• The request:
Leave out the pictures and repeat the rest of the material exactly.

• Source excerpt:
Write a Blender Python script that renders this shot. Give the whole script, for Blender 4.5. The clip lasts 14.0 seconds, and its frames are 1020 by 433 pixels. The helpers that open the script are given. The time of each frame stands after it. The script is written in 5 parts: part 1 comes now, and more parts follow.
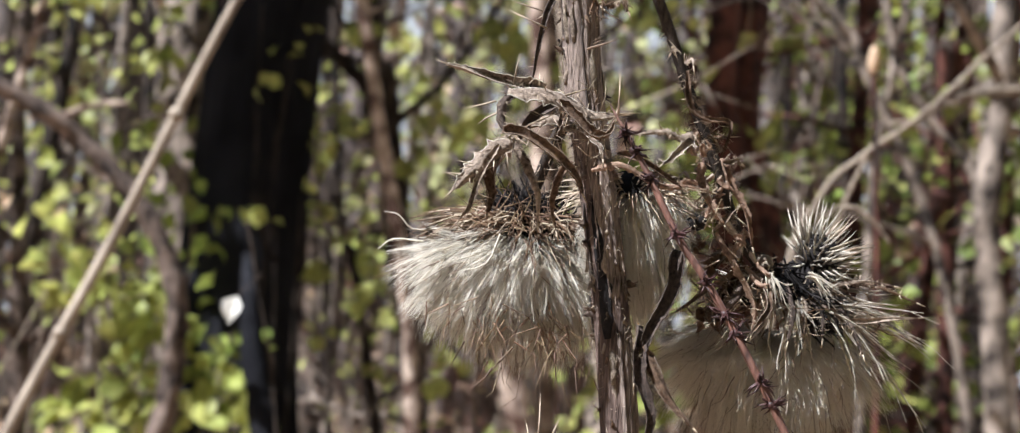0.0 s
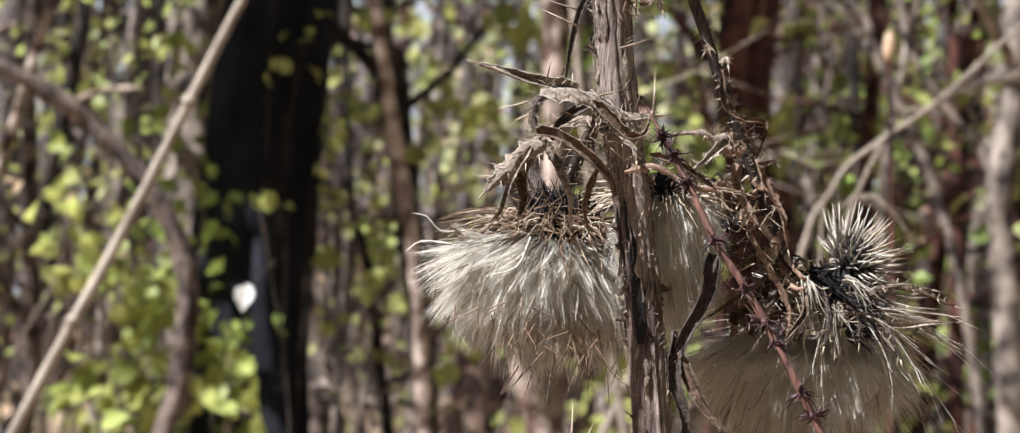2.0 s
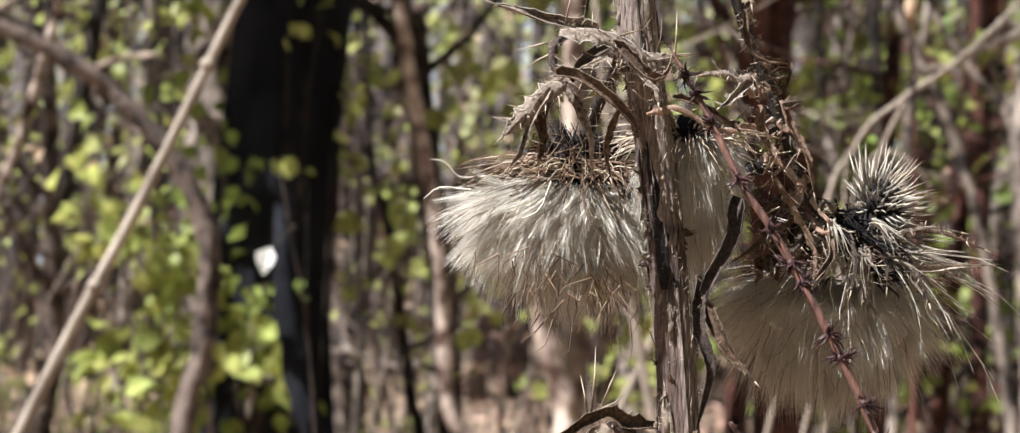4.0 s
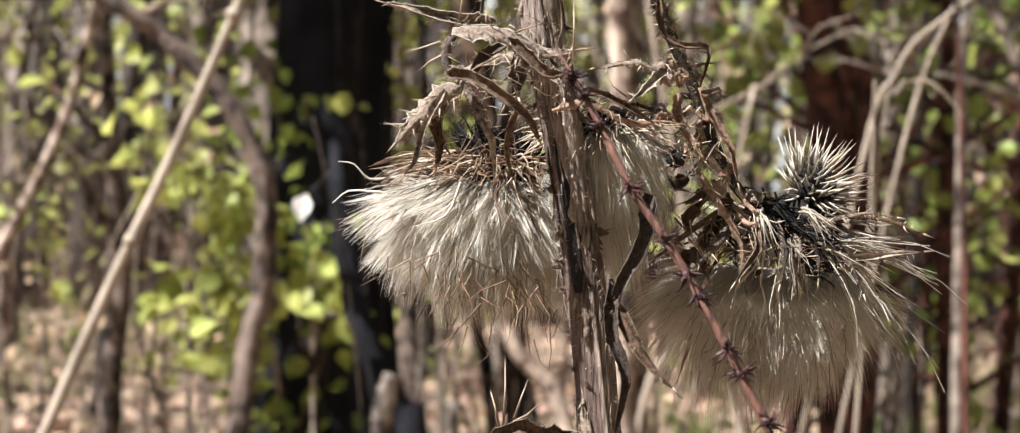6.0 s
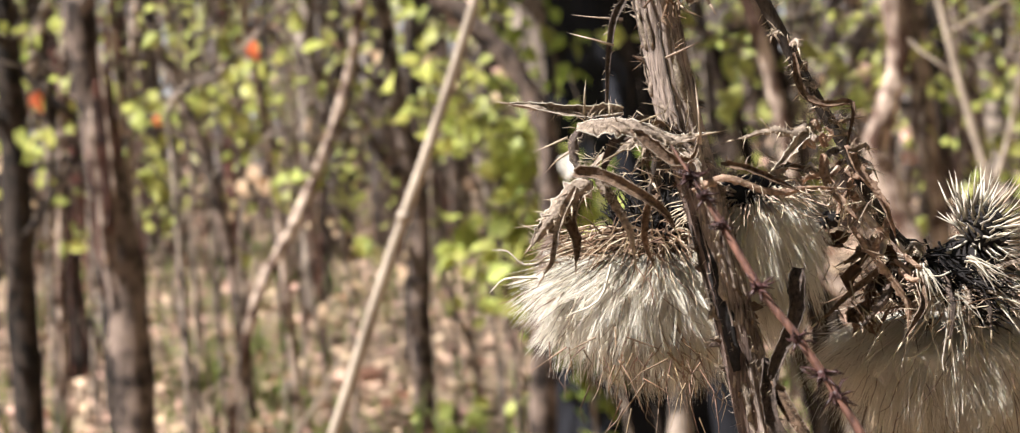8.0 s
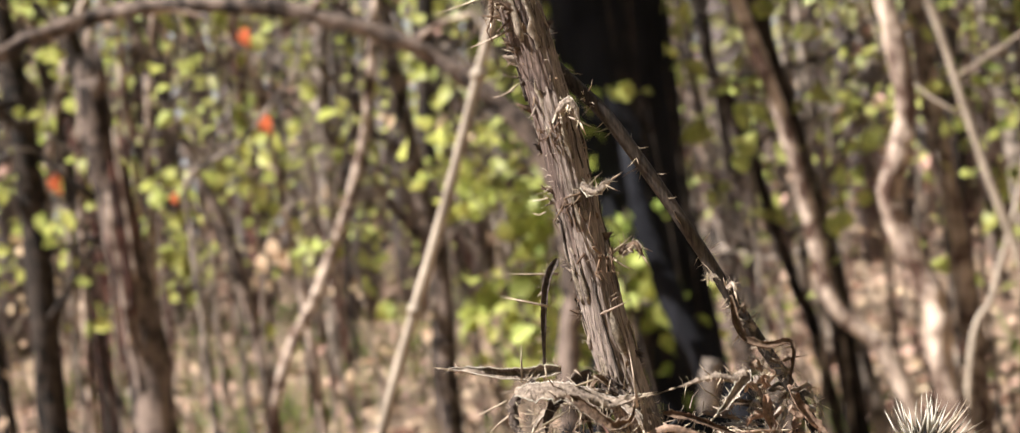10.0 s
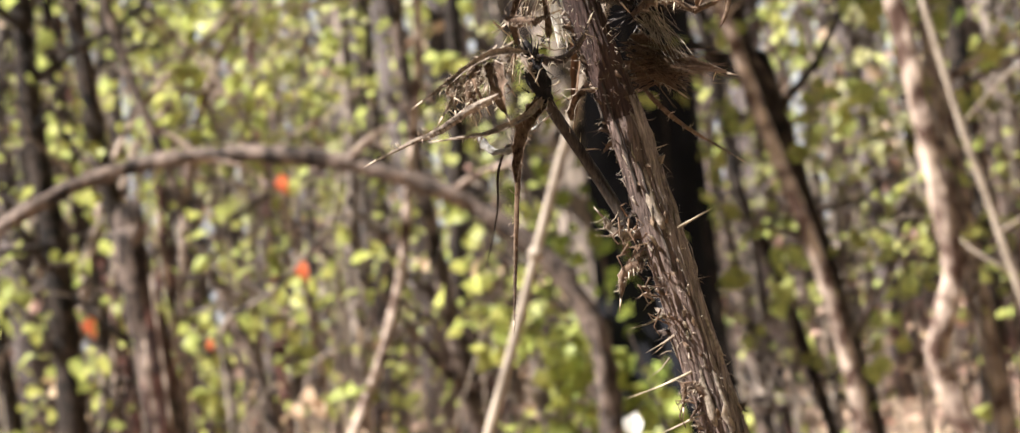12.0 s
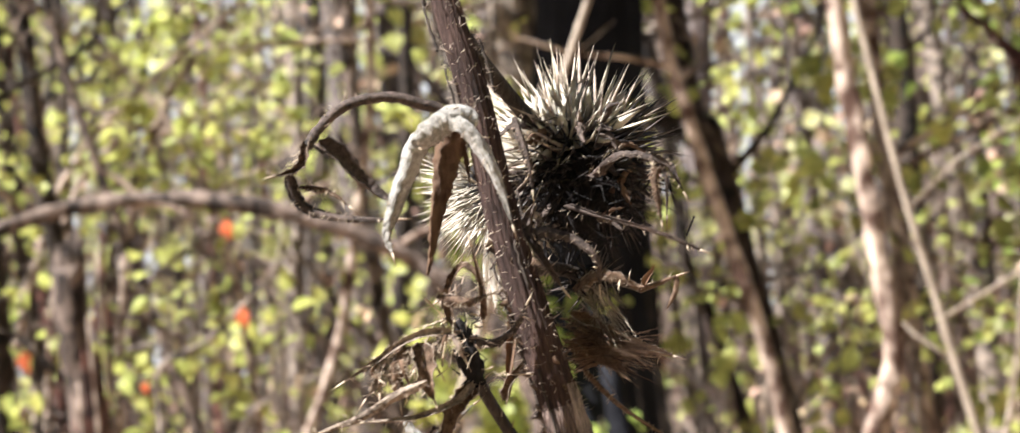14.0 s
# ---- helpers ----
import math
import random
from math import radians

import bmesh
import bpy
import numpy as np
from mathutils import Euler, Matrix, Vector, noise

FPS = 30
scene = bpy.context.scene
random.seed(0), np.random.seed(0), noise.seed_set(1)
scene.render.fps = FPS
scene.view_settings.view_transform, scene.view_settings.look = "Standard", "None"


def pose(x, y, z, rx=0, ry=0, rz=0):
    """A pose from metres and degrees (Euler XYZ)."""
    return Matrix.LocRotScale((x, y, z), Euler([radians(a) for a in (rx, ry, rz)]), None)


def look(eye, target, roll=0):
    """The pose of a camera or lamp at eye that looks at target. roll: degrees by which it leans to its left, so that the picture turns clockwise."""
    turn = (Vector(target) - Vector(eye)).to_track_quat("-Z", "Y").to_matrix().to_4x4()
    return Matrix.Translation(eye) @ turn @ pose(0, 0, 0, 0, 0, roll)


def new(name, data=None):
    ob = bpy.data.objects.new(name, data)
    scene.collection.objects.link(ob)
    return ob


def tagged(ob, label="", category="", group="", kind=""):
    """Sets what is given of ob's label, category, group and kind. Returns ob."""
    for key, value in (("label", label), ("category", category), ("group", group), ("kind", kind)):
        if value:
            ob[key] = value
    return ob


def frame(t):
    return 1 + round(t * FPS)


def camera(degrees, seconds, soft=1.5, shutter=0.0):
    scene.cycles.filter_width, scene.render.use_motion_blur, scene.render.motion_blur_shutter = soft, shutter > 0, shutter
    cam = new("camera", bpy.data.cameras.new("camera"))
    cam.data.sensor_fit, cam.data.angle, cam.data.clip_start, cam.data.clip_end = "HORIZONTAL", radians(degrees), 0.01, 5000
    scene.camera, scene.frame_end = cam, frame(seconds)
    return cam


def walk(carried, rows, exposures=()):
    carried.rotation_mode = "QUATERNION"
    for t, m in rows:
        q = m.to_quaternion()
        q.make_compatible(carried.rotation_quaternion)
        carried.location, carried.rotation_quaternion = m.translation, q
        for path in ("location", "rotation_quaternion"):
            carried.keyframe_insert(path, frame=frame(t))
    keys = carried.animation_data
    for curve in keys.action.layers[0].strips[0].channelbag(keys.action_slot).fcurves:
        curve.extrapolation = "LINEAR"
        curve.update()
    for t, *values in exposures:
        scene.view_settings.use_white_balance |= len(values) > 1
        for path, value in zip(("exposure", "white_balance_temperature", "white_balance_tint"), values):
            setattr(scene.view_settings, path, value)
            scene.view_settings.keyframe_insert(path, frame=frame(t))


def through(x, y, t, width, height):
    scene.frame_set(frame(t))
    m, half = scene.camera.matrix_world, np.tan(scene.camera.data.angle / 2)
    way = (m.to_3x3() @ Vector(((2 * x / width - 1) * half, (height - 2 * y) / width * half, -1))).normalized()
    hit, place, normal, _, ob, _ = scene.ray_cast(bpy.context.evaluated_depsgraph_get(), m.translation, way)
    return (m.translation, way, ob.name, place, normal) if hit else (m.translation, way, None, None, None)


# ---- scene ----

• Full answer:
Write a Blender Python script that renders this shot. Give the whole script, for Blender 4.5. The clip lasts 14.0 seconds, and its frames are 1020 by 433 pixels. The helpers that open the script are given. The time of each frame stands after it. The script is written in 5 parts: part 1 comes now, and more parts follow.
0.0 s
2.0 s
4.0 s
6.0 s
8.0 s
10.0 s
12.0 s
14.0 s
# ---- helpers ----
import math
import random
from math import radians

import bmesh
import bpy
import numpy as np
from mathutils import Euler, Matrix, Vector, noise

FPS = 30
scene = bpy.context.scene
random.seed(0), np.random.seed(0), noise.seed_set(1)
scene.render.fps = FPS
scene.view_settings.view_transform, scene.view_settings.look = "Standard", "None"


def pose(x, y, z, rx=0, ry=0, rz=0):
    """A pose from metres and degrees (Euler XYZ)."""
    return Matrix.LocRotScale((x, y, z), Euler([radians(a) for a in (rx, ry, rz)]), None)


def look(eye, target, roll=0):
    """The pose of a camera or lamp at eye that looks at target. roll: degrees by which it leans to its left, so that the picture turns clockwise."""
    turn = (Vector(target) - Vector(eye)).to_track_quat("-Z", "Y").to_matrix().to_4x4()
    return Matrix.Translation(eye) @ turn @ pose(0, 0, 0, 0, 0, roll)


def new(name, data=None):
    ob = bpy.data.objects.new(name, data)
    scene.collection.objects.link(ob)
    return ob


def tagged(ob, label="", category="", group="", kind=""):
    """Sets what is given of ob's label, category, group and kind. Returns ob."""
    for key, value in (("label", label), ("category", category), ("group", group), ("kind", kind)):
        if value:
            ob[key] = value
    return ob


def frame(t):
    return 1 + round(t * FPS)


def camera(degrees, seconds, soft=1.5, shutter=0.0):
    scene.cycles.filter_width, scene.render.use_motion_blur, scene.render.motion_blur_shutter = soft, shutter > 0, shutter
    cam = new("camera", bpy.data.cameras.new("camera"))
    cam.data.sensor_fit, cam.data.angle, cam.data.clip_start, cam.data.clip_end = "HORIZONTAL", radians(degrees), 0.01, 5000
    scene.camera, scene.frame_end = cam, frame(seconds)
    return cam


def walk(carried, rows, exposures=()):
    carried.rotation_mode = "QUATERNION"
    for t, m in rows:
        q = m.to_quaternion()
        q.make_compatible(carried.rotation_quaternion)
        carried.location, carried.rotation_quaternion = m.translation, q
        for path in ("location", "rotation_quaternion"):
            carried.keyframe_insert(path, frame=frame(t))
    keys = carried.animation_data
    for curve in keys.action.layers[0].strips[0].channelbag(keys.action_slot).fcurves:
        curve.extrapolation = "LINEAR"
        curve.update()
    for t, *values in exposures:
        scene.view_settings.use_white_balance |= len(values) > 1
        for path, value in zip(("exposure", "white_balance_temperature", "white_balance_tint"), values):
            setattr(scene.view_settings, path, value)
            scene.view_settings.keyframe_insert(path, frame=frame(t))


def through(x, y, t, width, height):
    scene.frame_set(frame(t))
    m, half = scene.camera.matrix_world, np.tan(scene.camera.data.angle / 2)
    way = (m.to_3x3() @ Vector(((2 * x / width - 1) * half, (height - 2 * y) / width * half, -1))).normalized()
    hit, place, normal, _, ob, _ = scene.ray_cast(bpy.context.evaluated_depsgraph_get(), m.translation, way)
    return (m.translation, way, ob.name, place, normal) if hit else (m.translation, way, None, None, None)


# ---- scene ----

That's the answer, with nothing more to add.